Setting things right Atonement: Current events make relevant the meaning of the Jewish Yom Kippur: the need to confess sin and be reconciled.

September 29, 1998|By John Rivera | John Rivera,SUN STAFF

As Jews gather for Yom Kippur, the Day of Atonement that begins at sundown today, their focus will fall accordingly on sin and the need to set things right with God and neighbor.

With the Clinton scandal dominating the national news, the notions of sin and reconciliation are very much at the forefront of public -- and Jewish -- consciousness.

Current events have made the ancient Jewish obligation of atonement, called teshuva, more relevant than ever during this year's High Holy Days, the 10 days of reflection and renewal that started with Rosh Hashana and conclude with Yom Kippur.

Literally Hebrew for "return," teshuva is a sort of road map for reconciliation.

"Generally, teshuva is the realization of your sin and the consequences it has," said Rabbi Herman N. Neuberger, president of Ner Israel Rabbinical College in Pikesville. "It's not the act alone.

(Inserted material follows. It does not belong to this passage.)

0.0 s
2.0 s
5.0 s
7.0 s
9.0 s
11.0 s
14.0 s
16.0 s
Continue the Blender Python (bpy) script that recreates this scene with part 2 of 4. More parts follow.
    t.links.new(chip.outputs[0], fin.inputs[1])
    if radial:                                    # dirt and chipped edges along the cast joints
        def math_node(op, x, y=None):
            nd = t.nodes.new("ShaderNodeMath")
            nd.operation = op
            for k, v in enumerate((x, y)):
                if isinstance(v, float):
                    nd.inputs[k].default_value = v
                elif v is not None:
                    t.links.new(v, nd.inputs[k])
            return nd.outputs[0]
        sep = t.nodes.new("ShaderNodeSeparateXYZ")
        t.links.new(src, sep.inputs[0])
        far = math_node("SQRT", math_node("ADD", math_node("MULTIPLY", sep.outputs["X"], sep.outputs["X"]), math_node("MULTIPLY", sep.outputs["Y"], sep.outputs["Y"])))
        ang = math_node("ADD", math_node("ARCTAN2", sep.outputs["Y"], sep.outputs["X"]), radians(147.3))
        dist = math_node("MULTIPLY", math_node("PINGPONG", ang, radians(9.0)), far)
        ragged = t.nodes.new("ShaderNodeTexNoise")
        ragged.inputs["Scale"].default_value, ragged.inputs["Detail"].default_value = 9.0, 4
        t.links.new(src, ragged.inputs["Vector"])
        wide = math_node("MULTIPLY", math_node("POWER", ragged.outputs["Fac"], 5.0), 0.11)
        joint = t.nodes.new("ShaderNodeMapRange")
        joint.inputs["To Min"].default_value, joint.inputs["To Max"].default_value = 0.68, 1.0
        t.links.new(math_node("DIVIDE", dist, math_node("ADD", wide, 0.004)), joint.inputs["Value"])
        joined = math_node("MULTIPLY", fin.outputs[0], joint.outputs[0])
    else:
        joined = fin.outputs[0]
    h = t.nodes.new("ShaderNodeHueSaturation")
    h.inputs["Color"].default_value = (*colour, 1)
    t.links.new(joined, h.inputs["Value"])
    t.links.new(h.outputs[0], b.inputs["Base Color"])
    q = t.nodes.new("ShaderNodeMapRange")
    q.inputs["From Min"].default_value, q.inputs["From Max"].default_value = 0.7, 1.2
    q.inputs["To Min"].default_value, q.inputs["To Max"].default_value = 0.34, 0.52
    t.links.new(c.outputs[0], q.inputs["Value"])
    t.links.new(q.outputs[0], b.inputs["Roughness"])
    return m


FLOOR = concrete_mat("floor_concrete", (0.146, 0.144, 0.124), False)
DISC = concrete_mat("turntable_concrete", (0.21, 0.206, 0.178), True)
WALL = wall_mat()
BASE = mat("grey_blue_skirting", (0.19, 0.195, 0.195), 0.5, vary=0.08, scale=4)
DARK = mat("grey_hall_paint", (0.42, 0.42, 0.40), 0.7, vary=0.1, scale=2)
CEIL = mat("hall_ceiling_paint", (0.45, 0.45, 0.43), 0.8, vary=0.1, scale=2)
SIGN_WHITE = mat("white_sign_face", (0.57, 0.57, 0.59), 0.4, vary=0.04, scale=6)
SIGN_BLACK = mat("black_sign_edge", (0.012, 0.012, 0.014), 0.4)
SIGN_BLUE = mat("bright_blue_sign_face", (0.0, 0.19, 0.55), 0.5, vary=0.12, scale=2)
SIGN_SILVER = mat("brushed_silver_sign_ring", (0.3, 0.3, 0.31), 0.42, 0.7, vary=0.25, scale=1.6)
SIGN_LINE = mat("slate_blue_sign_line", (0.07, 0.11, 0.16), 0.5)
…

It is the consequences that come from sin: What it does to you. What it does to society. What it does to the family. And what it does to the world."

It was of teshuva that President Clinton spoke when he read a text from the Yom Kippur liturgy during his tearful prayer breakfast confession this month before a group of religious leaders in Washington.

"It takes an act of will for us to make a turn," Clinton said. "It means breaking old habits. It means admitting that we have been wrong, and this is never easy. It means losing face. It means starting all over again. And this is always painful. It means saying I am sorry. It means recognizing that we have the ability to change. These things are terribly hard to do."

To fulfill the demands of teshuva, saying "sorry" is not enough. According to Jewish sages, teshuva is a process with distinct stages: The sinner must recognize and feel remorse for the wrongdoing; renounce the sin; confess and plead for forgiveness to the person who has been wronged; and resolve not to repeat the deed.

If teshuva is sincerely offered, the sages say, the offender must be forgiven.

Jewish law says that at the Yom Kippur service, only sins between God and humans are forgiven. Sins that one person has committed against another must be reconciled through teshuva before the Yom Kippur service.

Rabbi Seymour Essrog, who leads a Carroll County synagogue and is president of the organization representing the world's Conservative rabbis, said he has a tradition of doing teshuva with his congregation at the start of the Yom Kippur service. "I tell them the story of how I come from a very small synagogue, and the tradition was everyone walked around and shook everyone's hand," he said. He then asks the congregation to pardon any offense he may have committed. "In our work, we can sometimes annoy people" without realizing it, he explained.

The nation's Reform rabbis have offered the tradition of teshuva to the wider society as they issued a Call for National Atonement during the period of the Jewish High Holy Days.

"It seemed to us that to just focus on the president was for most Americans counterproductive, whereas if they focused on themselves and focused on a period of self-examination, that would be healthy for everyone," said Rabbi Paul J. Menitoff, executive vice president of the Central Conference of American Rabbis.

The benefits of teshuva are psychological as well as spiritual, Jewish religious leaders say, because reconciliation is liberating. Teshuva starts with guilt, the feeling that one has behaved badly, but guilt is not necessarily bad. "The feeling of guilt is the first step toward reconciliation," said Neuberger. "And unfortunately, that's not part of our culture."

Psychologist Ed Susskind, who before moving to Pittsburgh was president of the Maryland Psychological Association, said teshuva is a key concept he uses in therapy. The trick, he said, is separating good guilt from bad guilt.

"Teshuva doesn't necessarily mean atonement in the sense of ** 'I've done something bad,' " Susskind said. "Literally it means 'return.' What it means in traditional Judaism is the return of the soul to its purest state: 'I want to do the right thing, I want to return to the Garden of Eden before the apple.'

"So as a therapist, I try to help people separate destructive guilt from inspiration -- positive, uplifting teshuva," he said.

The obligation of teshuva, and the focus on it during the High Holy Days, can be intimidating, said Baltimore Rabbi Shimon Apisdorf, author of "Rosh Hashanah -- Yom Kippur Survival Kit."

"A mistake I think people often make, and I make it also, is biting off more than you can chew and seeing it as an all-or-nothing proposition: 'I must change everything or must take on a big issue in my life and change it immediately,' as opposed to doing that which you can do and building confidence from there," he said.